How Is Hereditary Nonspherocytic Hemolytic Anemia Diagnosed?

Diagnosis of HNSHA is often confused with other hemolytic disorders due to its rare occurrence. Cases with low hemoglobin levels in spite of normocytic anemia, elevated reticulocyte counts, negative direct coombs test, normal hemoglobin electrophoresis, and normal osmotic fragility tests should be suspected from the presence of hereditary nonspherocytic hemolytic anemia disorders. The important diagnostics to detect HNSHA are as follows:

• Increased reticulocyte (immature red blood cells) count.

• Decreased red blood cell count (anemia).

• Decreased hemoglobin levels.

• Increase in lactate dehydrogenase (high enzyme levels indicate tissue destruction).

• Increased bilirubin (metabolic byproducts from the breakdown of heme molecule).

• Peripheral blood smear shows normochromic (no change in color) and normocytic (no change in size and shape) red blood cells.

• Immunoassay to identify the defective enzyme.

• Genetic sequencing (next-generation gene sequence) to detect gene mutations.

What Are the Treatment Strategies for Hereditary Nonspherocytic Hemolytic Anemia?

• No specific treatment is needed for individuals who show mild symptoms of hereditary nonspherocytic hemolytic anemia disorders.

• Regular blood transfusions are recommended for moderate to severe hemolytic conditions.

• Red blood cell concentrates are preferred in patients with cardiac insufficiency.

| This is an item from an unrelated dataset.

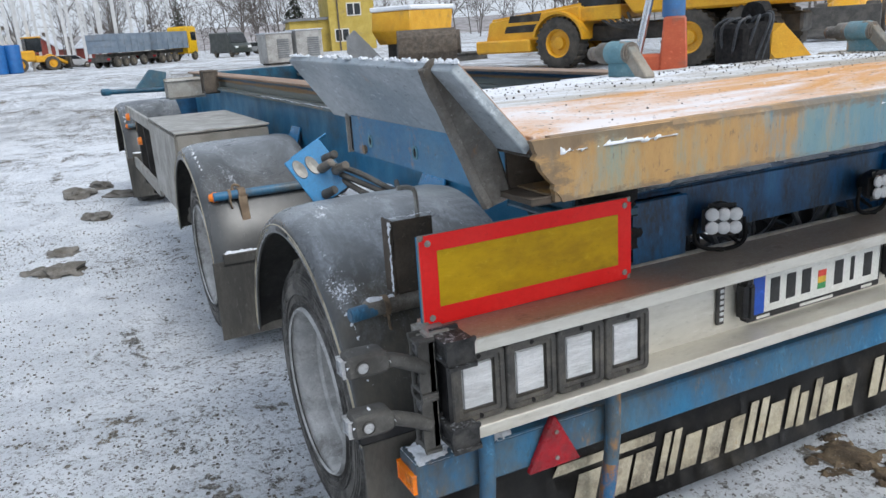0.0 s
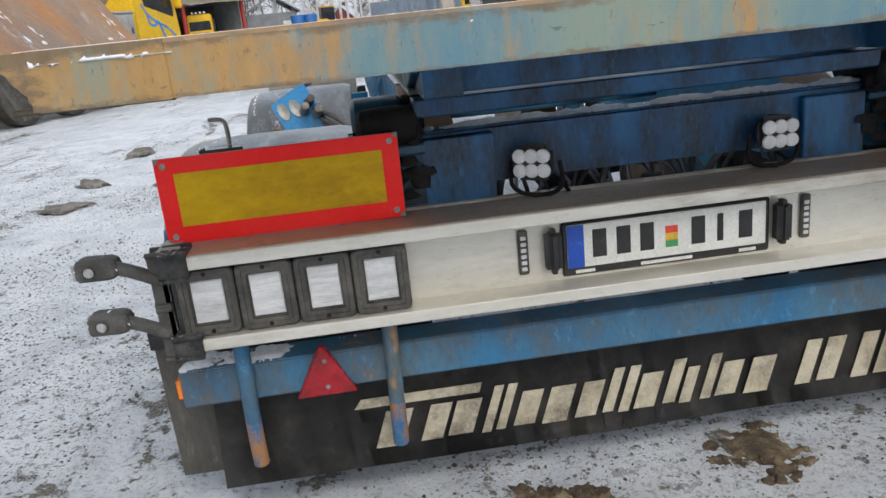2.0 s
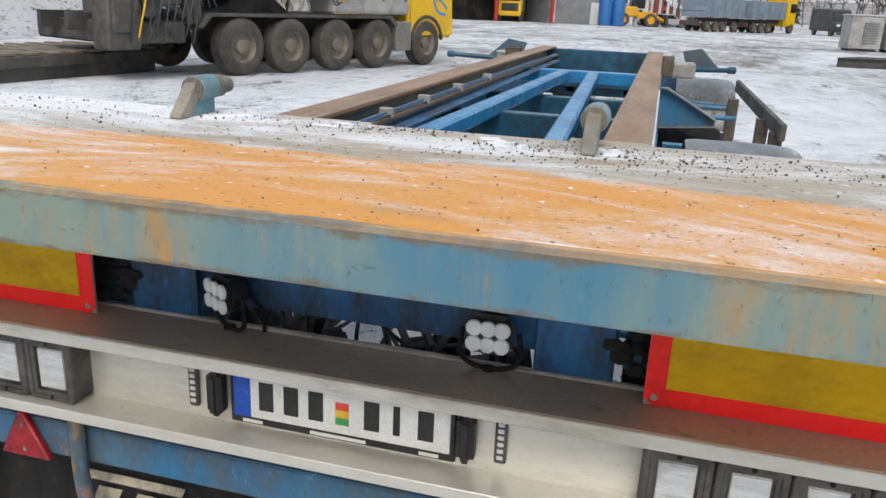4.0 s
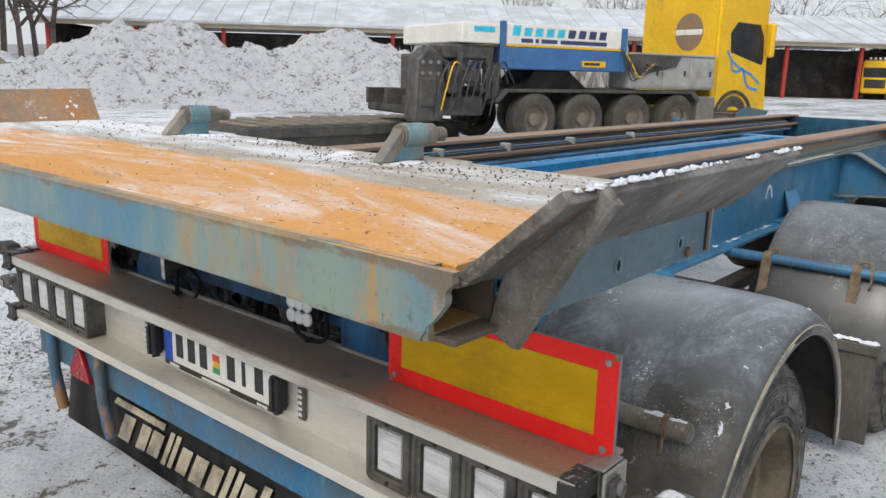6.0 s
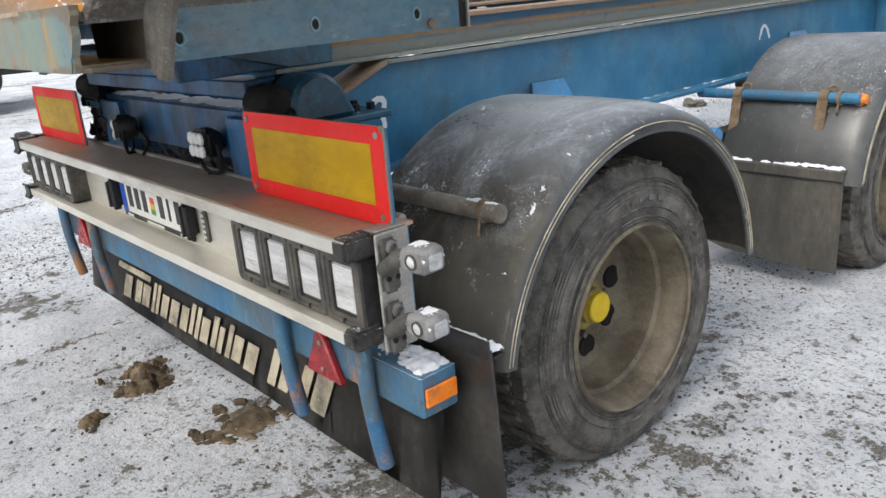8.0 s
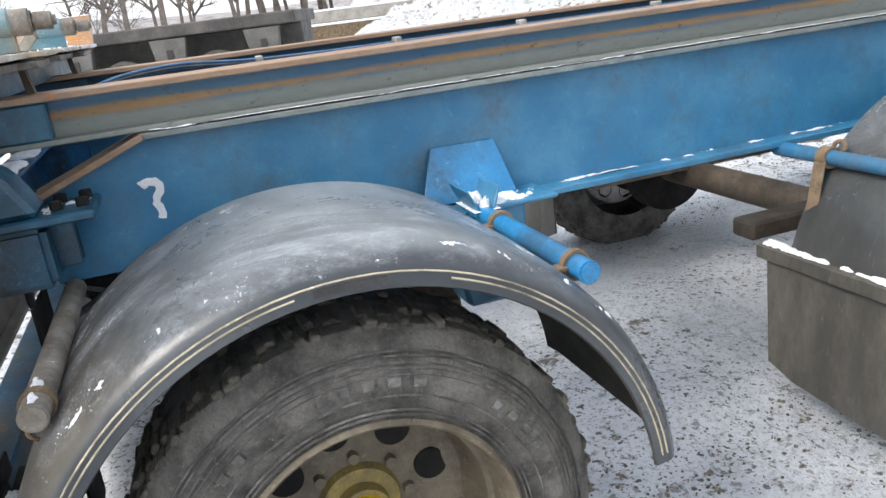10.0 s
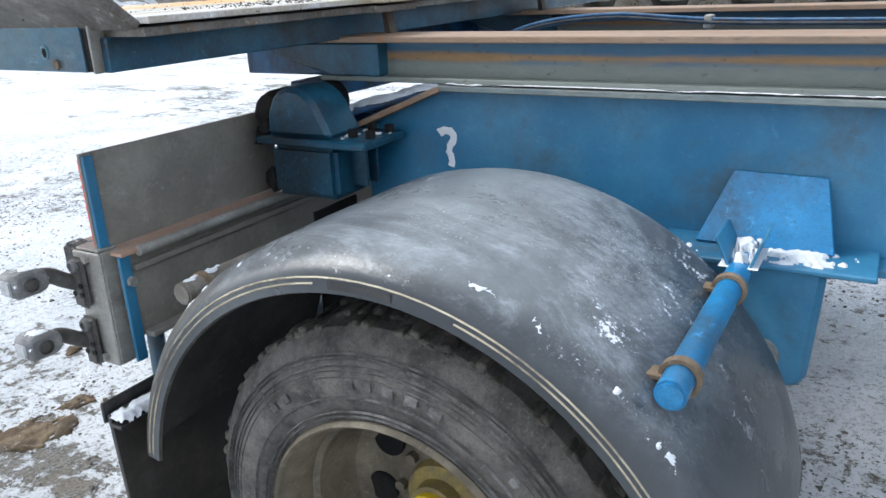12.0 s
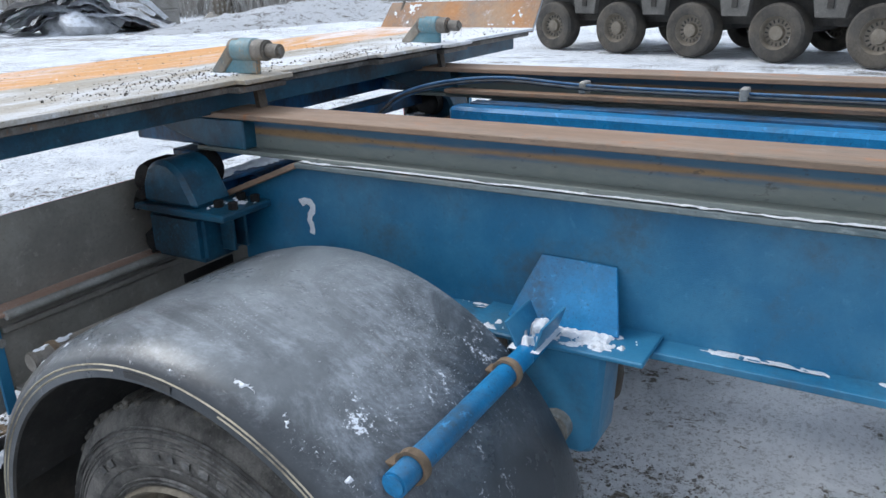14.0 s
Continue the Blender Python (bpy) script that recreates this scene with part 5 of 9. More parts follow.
# work lamps
for s in (1, -1):
    c = Vector((s * 0.319, 0.045, 0.893))
    yaw = Matrix.Translation(c) @ Matrix.Rotation(radians(-30 if s < 0 else 0), 4, "Z") @ Matrix.Translation(-c)
    bm = bm_new()
    box(bm, c.x - 0.053, c.x + 0.053, c.y - 0.014, c.y + 0.02, c.z - 0.045, c.z + 0.045, 0.0165, seg=4)
    lathe(bm, [(0.055, 0.0), (0.055, 0.03), (0.03, 0.045), (0.0, 0.047)], c, 24, "y")
    bm.transform(yaw)
    wl = part("work_lamp", bm, M["black"], rear_frame, "round black work lamp with six clear lenses")
    for i in range(3):
        for j in range(2):
            bm = bm_new()
            lathe(bm, [(-0.012, 0.0184), (-0.018, 0.0172), (-0.0215, 0.010), (-0.0225, 0.0)], c + Vector(((i - 1) * 0.03, 0, (j - 0.5) * 0.036)), 16, "y")
            bm.transform(yaw)
            part("work_lens", bm, M["lens_clear"], wl, "clear white lens")
    bm = bm_new()
    tube(bm, [c + Vector((-0.062, 0.02, 0)), c + Vector((-0.066, 0.02, -0.06)), c + Vector((-0.03, 0.02, -0.085)), c + Vector((0.03, 0.02, -0.085)), c + Vector((0.066, 0.02, -0.06)), c + Vector((0.062, 0.02, 0))], 0.006, 8, 4)
    rod(bm, c + Vector((0, 0.02, -0.085)), c + Vector((0, 0.02, -0.1)), 0.015, n=10)
    tube(bm, [c + Vector((0.0, 0.05, 0)), c + Vector((0.03, 0.09, -0.05)), c + Vector((0.07, 0.07, -0.09))], 0.005, 6, 5)
    bm.transform(yaw)
    part("lamp_bracket", bm, M["dark"], wl)

# ---- wheels, axles and mudguards ----
R_TYRE, R_RIM = 0.428, 0.262
OUT = {1: 0.064, -1: 0.058}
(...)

• Since RBC destruction is due to enzyme defects and not due to structural abnormality, splenectomy (removal of spleen) is not the treatment of choice in hereditary nonspherocytic hemolytic anemia. But partial splenectomy is considered in very severe cases.

• Stem cell therapy is under investigation for a few types of HNSHA.

• Gene therapies to activate deficient enzymes are under experimental trial.

How to Prevent Hereditary Nonspherocytic Hemolytic Anemia?

These are rare hereditary disorders where most of their existence remains undiagnosed. Extended awareness is essential among family members where there are occurrences of such unidentified hemolytic episodes. Genetic counseling facilitates a better understanding of genetic tests for inheritance analysis. Drugs and foods that trigger hemolytic disorders are to be avoided.

Conclusion

Hereditary nonspherocytic hemolytic anemia is a group of rare red blood cell disorders that remains usually asymptomatic. Supportive care and management are needed for moderate and several hemolytic conditions. Specific diagnostics and enhanced treatment strategies would prevent fatal complications.